Wacky NYTimes: ‘If To See the World Is Also To Help Destroy It, Should We Just Stay Home?’

June 11th, 2019 9:02 AM

New York Times reporter Andy Newman led off the Sunday Travel section with a buzzkill, “Travel’s Climate Problem – If to see the world is also to help destroy it, should we just stay home?” (And kill the paper's Travel section while they're at it?)

The glaciers are melting, the coral reefs are dying, Miami Beach is slowly going under.

Quick, says a voice in your head, go see them before they disappear! You are evil, says another voice. For you are hastening their destruction.

To a lot of people who like to travel, these are morally bewildering times. Something that seemed like pure escape and adventure has become double-edged, harmful, the epitome of selfish consumption. Going someplace far away, we now know, is the biggest single action a private citizen can take to worsen climate change. One seat on a flight from New York to Los Angeles effectively adds months worth of human-generated carbon emissions to the atmosphere.

Newman found a scientfic paper that warned:

Each additional metric ton of carbon dioxide or its equivalent -- your share of the emissions on a cross-country flight one-way from New York to Los Angeles -- shrinks the summer sea ice cover by 3 square meters, or 32 square feet, the authors, Dirk Notz and Julienne Stroeve, found.

In February, my family of three flew from New York to Miami for what seemed like a pretty modest winter vacation. An online carbon calculator tells me that our seats generated the equivalent of 2.4 metric tons of carbon dioxide.

Newman suffered hysterical guilt over his vacation:

When I did that calculation, I pictured myself standing on a pickup-truck-sized sheet of ice as it broke apart and plunged me into frigid waters. A polar bear glared hungrily at me.

....

I’d like to be able to tell you that knowing what I’ve learned reporting this piece, I have sworn off long-distance travel.

But actually this summer, we’re going to Greece, with a stopover in Paris. Carbon footprint of plane tickets: 10.6 metric tons, enough to melt a small-apartment-sized piece of the Arctic.

But don’t worry, he’s buying penance (or at least "carbon offsets") next time.

Before we go, we will buy enough offsets to capture the annual methane emanations of a dozen cows -- that’s several times what is needed to balance out the carbon effects of our flights. May they help keep a polar bear afloat.

He's apparently serious about the drowning polar bears (underlined in the huge accompanying graphic by Antoine Maillard).

A text box noted that “the amount of carbon dioxide the most efficient cruise ship emits per passenger-mile when compared with a jet.”

So will the New York Times do the right thing, stop being an accessory to climate murder -- and kill off their travel section, along with the paper's very own branded, themed cruises (cruise ships, Newman assures us, are even more polluting than planes)? Not likely. The Times is only there to lecture.
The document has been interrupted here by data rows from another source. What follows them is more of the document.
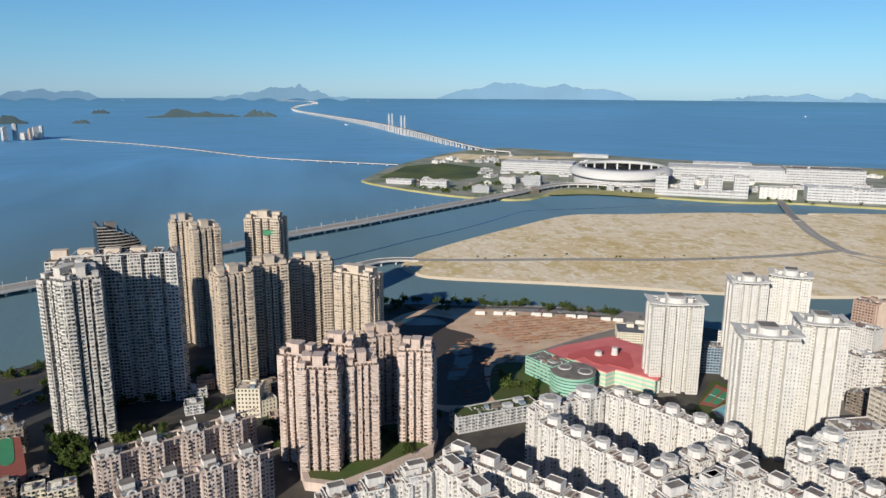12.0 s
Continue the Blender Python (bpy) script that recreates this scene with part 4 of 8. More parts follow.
def brown_tower(x, y, turn, w, d, h):
    """Brown flats: a flat front of tan piers, a broad tan pier and a rounded corner of curved balconies."""
    e = thing("apartment_tower", x, y, 4.0, turn, "brown apartment tower with tan piers and rounded balconies", "apartment tower")
    FOOTPRINTS.append((x, y, w / 2 + 3))
    masses = []
    volume(masses, -w * 0.22, 0, w * 0.5, d, 0, h, "brown_grid")
    volume(masses, w * 0.18, d * 0.14, w * 0.56, d * 0.7, 0, h - 2, "brown", roof="roof_brown")
    raise_walls(e, masses)
    boxes("corner_pier", [(w * 0.045, -d * 0.5 - 0.5, 0, w * 0.09, 1.6, h + 1.5)], "tan_wall", e, "broad tan pier")
    r = w * 0.26
    octagon("round_core", w * 0.22, -d * 0.12, 0, r - 0.9, h - 1, "glass_brown", e, 28)
    for k in range(int(h / 3.1)):
        octagon("round_balcony", w * 0.22, -d * 0.12, k * 3.1, r, 1.2, "salmon_wall" if k > 6 else "brown_wall", e, 28)
    octagon("round_roof", w * 0.22, -d * 0.12, h - 1, r, 1.2, "tan_wall", e, 28)
    for k in range(5):
        octagon("roof_lantern", -w * 0.3 + w * 0.12 * k, d * 0.1 * (-1) ** k, h + 0.3, 1.5 + 0.3 * (k % 3), 2.6 + (k % 2), "tan_wall" if k % 2 else "brick_wall", e, 10)
    roof_kit(e, -w * 0.1, 0, w * 0.7, d * 0.8, h + 0.25, 2, "tan_wall")


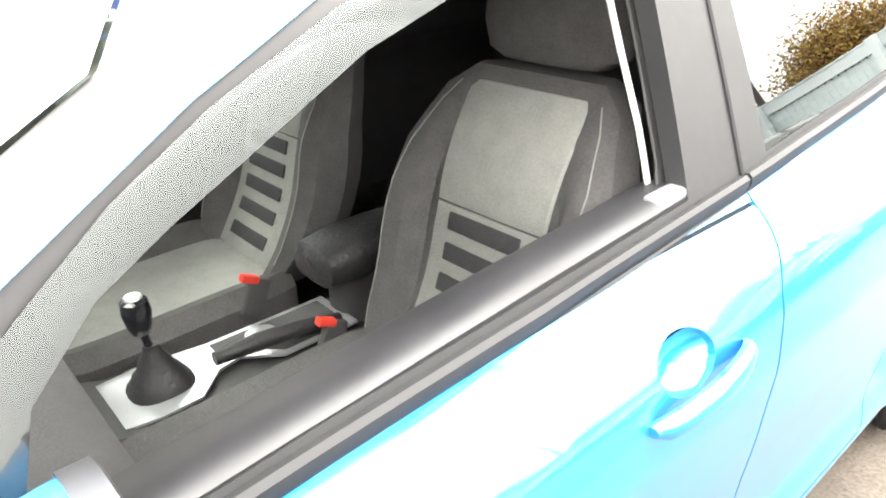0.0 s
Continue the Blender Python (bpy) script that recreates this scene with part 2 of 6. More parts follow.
class Shell:
    """A skin whose triangles carry names of panels, cut along fields."""

    def __init__(self, f, lo=None, hi=None, step=None, given=None):
        self.f = f
        self.P, self.T = given or skin(f, lo, hi, step)
        self.names, self.tag = ["body"], np.zeros(len(self.T), int)

    def number(self, name):
        if name not in self.names:
            self.names.append(name)
        return self.names.index(name)

    def cut(self, field, name, among=("body",)):
        """Gives the name to what lies where the field is below 0, of the panels named in among."""
        v = field(*self.P.T)
        v = np.where(np.abs(v) < 1e-7, 1e-7, v)
        pick = np.isin(self.tag, [self.number(n) for n in among])
        to = self.number(name)
        neg = v[self.T] < 0
        count = neg.sum(1)
        self.tag[pick & (count == 3)] = to
        sel = np.flatnonzero(pick & (count > 0) & (count < 3))
        if not len(sel):
            return self
        T, tg, ng = self.T[sel], self.tag[sel], neg[sel]
        lone = np.where(ng.sum(1) == 1, np.argmax(ng, 1), np.argmin(ng, 1))
        r = np.arange(len(sel))
        a, b, c = T[r, lone], T[r, (lone + 1) % 3], T[r, (lone + 2) % 3]
        lone_in = ng[r, lone]
        edges = np.sort(np.concatenate([np.stack([a, b], 1), np.stack([a, c], 1)]), 1)
        uniq, inv = np.unique(edges, axis=0, return_inverse=True)
        inv = inv.ravel()
        t = v[uniq[:, 0]] / (v[uniq[:, 0]] - v[uniq[:, 1]])
        fresh = self.P[uniq[:, 0]] * (1 - t[:, None]) + self.P[uniq[:, 1]] * t[:, None]
        base = len(self.P)
        self.P = np.concatenate([self.P, fresh])
        ab, ac = base + inv[: len(sel)], base + inv[len(sel) :]
        inn, out = np.full(len(sel), to), tg
        t1, t2, t3 = np.stack([a, ab, ac], 1), np.stack([ab, b, c], 1), np.stack([ab, c, ac], 1)
        keep = np.ones(len(self.T), bool)
        keep[sel] = False
        self.T = np.concatenate([self.T[keep], t1, t2, t3])
        self.tag = np.concatenate([self.tag[keep], np.where(lone_in, inn, out), np.where(lone_in, out, inn), np.where(lone_in, out, inn)])
        return self

    def seam(self, field, name, among=("body",), gap=0.0022):
        """As cut(), with a shut gap between the two."""
        self.cut(lambda x, y, z: field(x, y, z) - gap, "gap", among)
        return self.cut(lambda x, y, z: field(x, y, z) + gap, name, ("gap",))

    def piece(self, name, where=None):
        """The vertices, triangles and outward directions of a panel."""
        T = self.T[self.tag == self.number(name)]
        if where is not None and len(T):
            T = T[where(*self.P[T].mean(1).T)]
        ids, inv = np.unique(T, return_inverse=True)
        P = self.P[ids]
        g = gradient(self.f, P) if len(P) else P
        return P, inv.reshape(-1, 3), g / (np.linalg.norm(g, axis=1)[:, None] + 1e-9)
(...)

Actual sacrifices are for other people.

On a related matter, Mike Seely led the paper’s National section Monday by hyping a hysterical bit of left-wing teen-age activism on climate change from a left-wing hotbed: “Rising Tide of Students Put Climate Change in the Classroom -- After a 3-year delay, public schools in progressive Portland, Ore., are ready to tackle climate justice.”

The final meeting of the year for the Pacific Islander Club at Roosevelt High School was mostly celebratory, with candy leis for the departing seniors and a spread of fried chicken. But the club was talking climate change, and for many students in North Portland, Ore., the subject hit close to home.

....

Climate change and its effects, including the increasing frequency of extreme weather events, have been a major focus for Akash’s club. Its members were either born in or trace their roots to places like Fiji; the Marshall Islands; Micronesia; Okinawa, Japan; or Samoa -- places, they fear, that may not exist in a few decades because of rising sea levels and other consequences of global warming.

Now we’re taking our actionable scientific principles from teen-agers, and they’re forming the curriculum.

The students’ sense of urgency compelled them to approach Portland’s school board several years ago, in hopes of making climate justice -- the framing of environmental crises as a human rights issue -- a staple of every student’s education....More than three years later, students and teachers said, that has yet to happen. Hundreds of students across the city walked out of their classes in March, saying that Portland Public Schools had done little to carry out the resolution.

Seely only talked to the most extreme voices.

The very best climate scientists in the world tell us that we have 11 years to fundamentally transform all aspects of society to adequately address our current climate emergency,” Mr. Swinehart, the Lincoln High teacher, said in his letter to the superintendent. “Our students are being denied the climate-justice curriculum they deserve.”

Hmm. Haven’t we had about "11 years" to fundamentally change everything for about the last 30 years, according to the media hysterics?

“With natural disasters, communities of color will be hit the hardest,” said Sriya Chinnam, 17, one of Mr. Swinehart’s geography students, on a recent morning. “Because they’ll be in places where they don’t have the type of infrastructure to help them rebuild their homes and help them adapt.”